EX-10.23 28 d696810dex1023.htm EX-10.23 EX-10.23

Exhibit 10.23

HEALTHEQUITY, INC.

SECTION 409A SPECIFIED EMPLOYEE POLICY

HealthEquity, Inc. and its subsidiaries (collectively, the “Company”) sponsor or are party to plans, programs, agreements, policies and arrangements, including but not limited to individual agreements (collectively referred to herein as the “Section 409A Plans”) that are or may be “nonqualified deferred compensation plans” within the meaning of and subject to Section 409A of the U.S. Internal Revenue Code of 1986, as amended (including the regulations and other guidance promulgated thereunder, “Section 409A”). In order to comply with Section 409A, “specified employees” (as defined in Section 409A) of the Company cannot receive a payment of “nonqualified deferred compensation” (as defined in Section 409A) upon or as a result of a “separation from service” (as defined in Section 409A) until at least six months after such separation from service.

This Section 409A Specified Employee Policy (the “Policy”) has been adopted to establish the method by which the Company will comply with the specified employee provisions of Section 409A for purposes of administering its Section 409A Plans. This Policy shall be deemed to amend and become a part of the terms and provisions of each Section 409A Plan. For the avoidance of doubt, this Policy amends all relevant policies, agreements and programs where applicable.

The effective date of this Policy is the first date on which the Company sells its common shares in a bona fide, firm commitment underwriting pursuant to a registration statement under the Securities Act of 1933, as amended. The Policy applies with respect to all Section 409A Plans in effect during the term of the Policy, including those in effect on, and that the Company sponsors or becomes party to after the effective date of, the Policy.

Specified Employee

The term “Specified Employee” is defined in Section 409A and generally refers to an officer of the Company whose annual compensation is greater than $170,000 (for 2014), as indexed, but limited to the lesser of (i) fifty employees or (ii) the greater of three employees or 10% of the Company’s employees. The identity of such officers will be determined under the specific methodology provided in the regulations issued under Section 409A and shall be consistently applied to all officers of the Company for purposes of such determination.

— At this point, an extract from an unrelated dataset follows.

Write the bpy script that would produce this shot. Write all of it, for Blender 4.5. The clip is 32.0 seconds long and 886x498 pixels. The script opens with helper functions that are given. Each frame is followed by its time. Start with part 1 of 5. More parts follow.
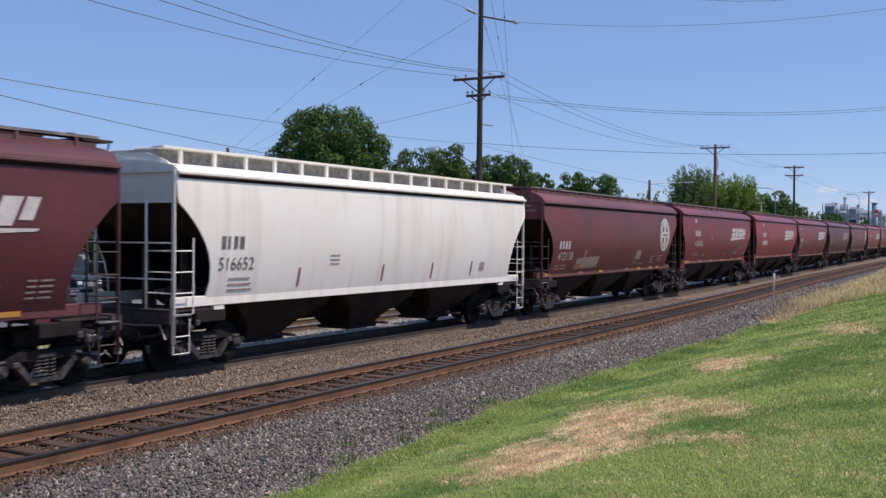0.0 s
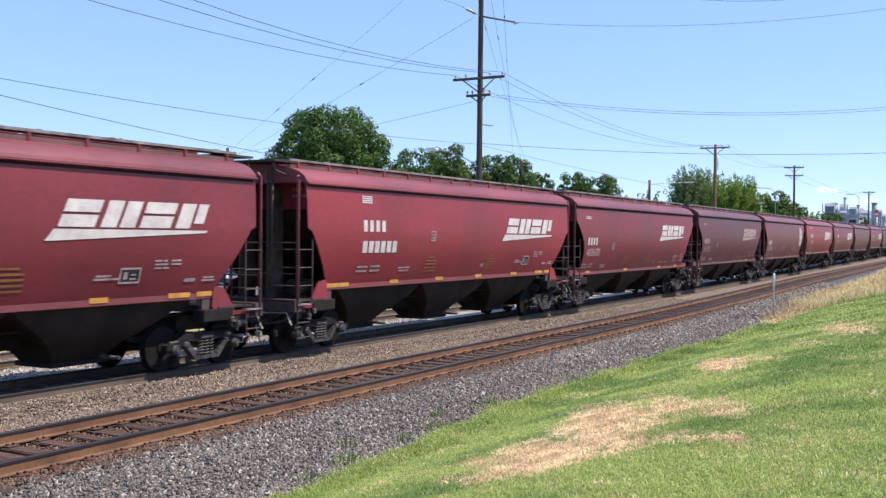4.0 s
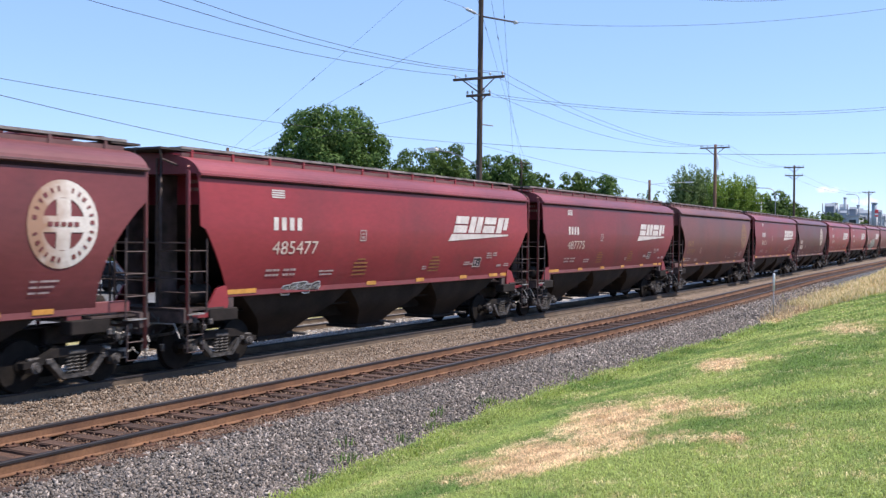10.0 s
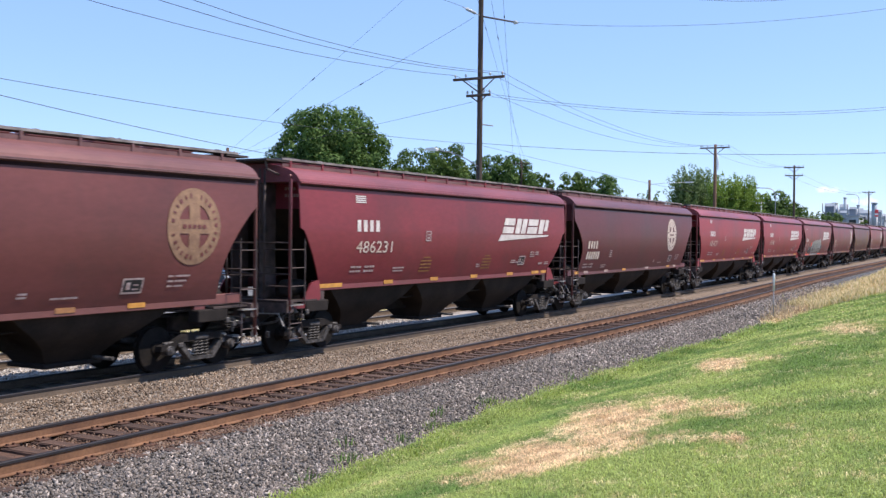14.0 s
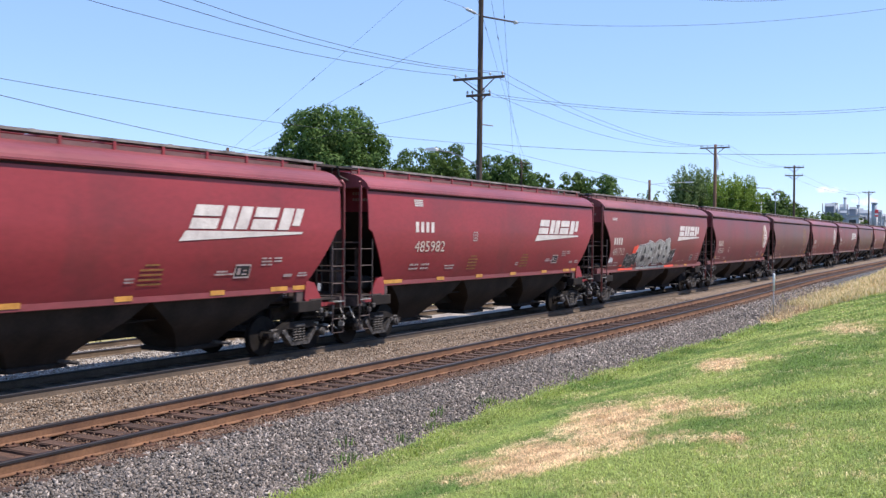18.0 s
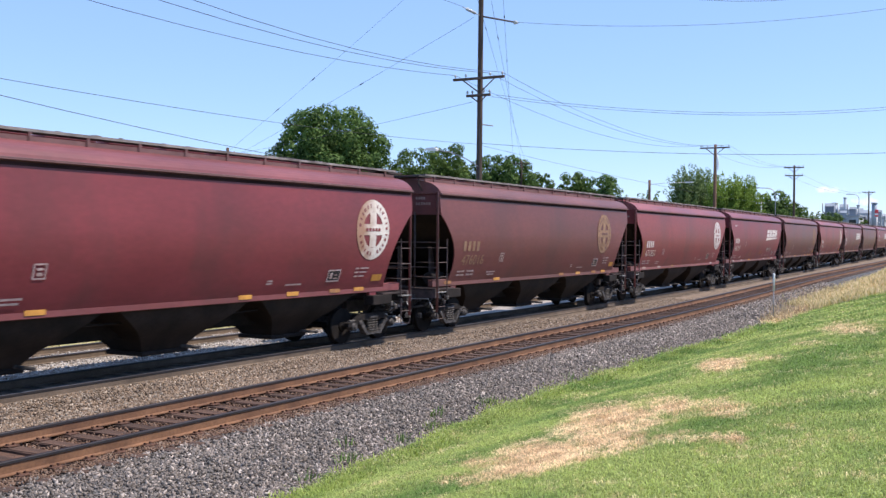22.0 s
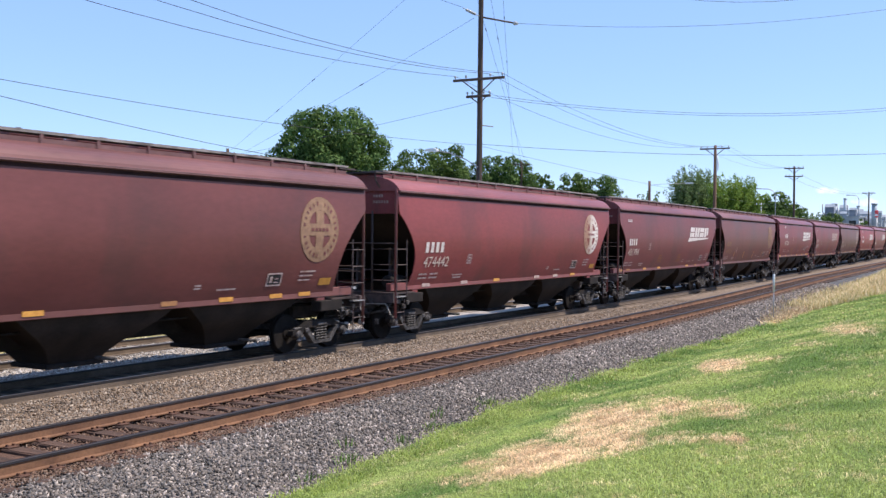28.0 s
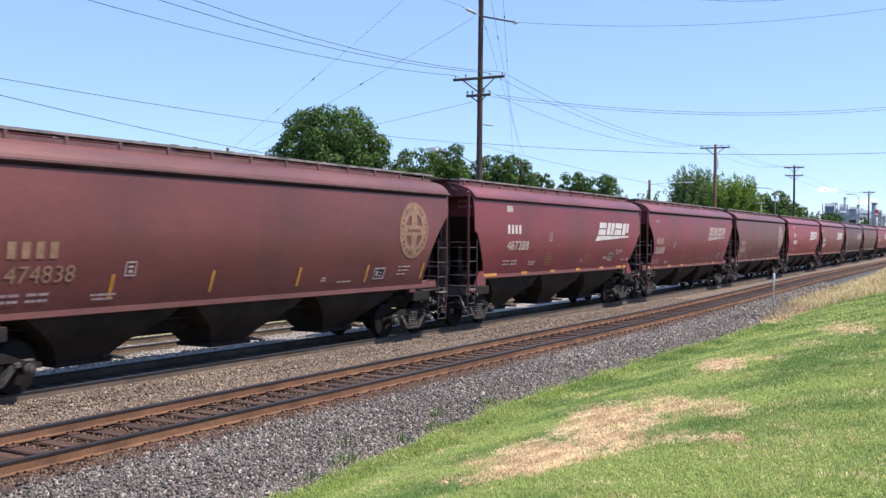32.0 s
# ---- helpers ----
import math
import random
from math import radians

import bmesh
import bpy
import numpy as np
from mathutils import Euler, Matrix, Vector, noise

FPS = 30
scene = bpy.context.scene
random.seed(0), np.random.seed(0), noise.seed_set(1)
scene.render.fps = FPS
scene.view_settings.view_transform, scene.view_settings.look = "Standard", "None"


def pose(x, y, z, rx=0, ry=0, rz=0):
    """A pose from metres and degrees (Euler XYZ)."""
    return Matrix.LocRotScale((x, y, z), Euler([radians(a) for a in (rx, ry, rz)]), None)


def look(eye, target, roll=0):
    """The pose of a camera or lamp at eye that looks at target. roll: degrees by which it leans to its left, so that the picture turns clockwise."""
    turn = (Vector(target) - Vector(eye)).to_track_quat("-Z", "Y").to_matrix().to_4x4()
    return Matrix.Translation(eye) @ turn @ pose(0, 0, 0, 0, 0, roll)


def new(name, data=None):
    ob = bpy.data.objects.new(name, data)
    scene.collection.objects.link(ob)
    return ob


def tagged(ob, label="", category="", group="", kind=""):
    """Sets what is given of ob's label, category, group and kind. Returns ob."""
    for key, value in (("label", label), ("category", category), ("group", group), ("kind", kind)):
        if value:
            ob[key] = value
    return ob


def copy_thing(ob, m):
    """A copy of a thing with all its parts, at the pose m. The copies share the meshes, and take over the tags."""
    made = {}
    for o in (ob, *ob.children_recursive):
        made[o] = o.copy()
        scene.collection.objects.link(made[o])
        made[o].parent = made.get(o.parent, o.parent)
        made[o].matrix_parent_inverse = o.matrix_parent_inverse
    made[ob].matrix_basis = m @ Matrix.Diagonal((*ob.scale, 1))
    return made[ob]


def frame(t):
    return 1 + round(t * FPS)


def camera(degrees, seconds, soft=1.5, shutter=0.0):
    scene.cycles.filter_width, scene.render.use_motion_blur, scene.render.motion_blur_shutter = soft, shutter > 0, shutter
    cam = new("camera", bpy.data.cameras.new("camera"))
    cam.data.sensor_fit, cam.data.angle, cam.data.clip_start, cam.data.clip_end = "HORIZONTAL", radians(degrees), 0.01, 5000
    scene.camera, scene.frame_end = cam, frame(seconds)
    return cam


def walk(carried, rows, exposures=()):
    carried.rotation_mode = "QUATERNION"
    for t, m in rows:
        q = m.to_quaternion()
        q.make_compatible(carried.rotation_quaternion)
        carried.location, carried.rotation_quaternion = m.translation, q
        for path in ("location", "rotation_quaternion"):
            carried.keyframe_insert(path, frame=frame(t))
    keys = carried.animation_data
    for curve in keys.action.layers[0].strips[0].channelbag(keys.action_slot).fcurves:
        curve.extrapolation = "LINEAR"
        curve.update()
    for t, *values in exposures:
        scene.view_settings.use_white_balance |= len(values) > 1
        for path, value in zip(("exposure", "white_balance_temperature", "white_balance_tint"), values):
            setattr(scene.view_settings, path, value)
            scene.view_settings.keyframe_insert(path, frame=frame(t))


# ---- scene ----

Delay in Certain Payments for “Specified Employees”

Notwithstanding the terms of any Section 409A Plan or this Policy to the contrary, if at the time of a service provider’s “separation from service” (within the meaning of Section 409A) he or she is a Specified Employee, any payment of any “nonqualified deferred compensation” amounts (within the meaning of Section 409A and after taking into account all exclusions applicable to such payments under Section 409A) required to be made to the service provider upon or as a result of the separation from service shall be delayed until after the six-month anniversary of the separation from service to the extent necessary to comply with and avoid the imposition of taxes, interest and penalties under Section 409A. Any such payments to which he or she would otherwise be entitled during the first six months following his or her separation from service will be accumulated and paid in a single lump sum without interest on the first business day after the six-month anniversary of the separation from service (unless another Section 409A compliant payment date is set forth in the applicable Section 409A Plan) or within thirty days thereafter, and any remaining payments not so delayed shall continue to be paid pursuant to the payment schedule set forth therein. These provisions will only apply if and to the extent required to avoid the accelerated taxation and additional taxes, interest and penalties imposed under Section 409A. For the avoidance of doubt, no delay shall apply to payments to Specified Employees who are not U.S. citizens or permanent residents, or otherwise subject to U.S. taxation, to the extent such payments are not subject to taxation in the United States.


Specified Employee Identification Date

Under this Policy, the determination of whether an officer of the Company should be included as a Specified Employee will be made annually for the 12-month period ending every December 31 (the “Specified Employee Identification Date”). Any officer who the Company determines was a Specified Employee at any time during such 12-month period will be considered a Specified Employee for the 12-month period commencing on the April 1st immediately following the Specified Employee Identification Date (i.e., from April 1 to the following March 31). A Specified Employee list compiled pursuant to this Policy may include individuals who are no longer employed by the Company on the Specified Employee Identification Date.

Amendment and Termination

The Company may terminate this Policy or amend this Policy at any time or from time to time; provided that such amendment is made in compliance with Section 409A.

Interpretation and Administration

The Compensation Committee of the Board (and any of its delegates) and the Company’s [General Counsel] shall have the authority, consistent with the terms of the Policy, to administer, interpret and construe this Policy and may delegate its responsibility to administer the Policy.

Section 409A Compliance

This Policy is intended to comply and be administered in accordance with Section 409A and the regulations promulgated thereunder.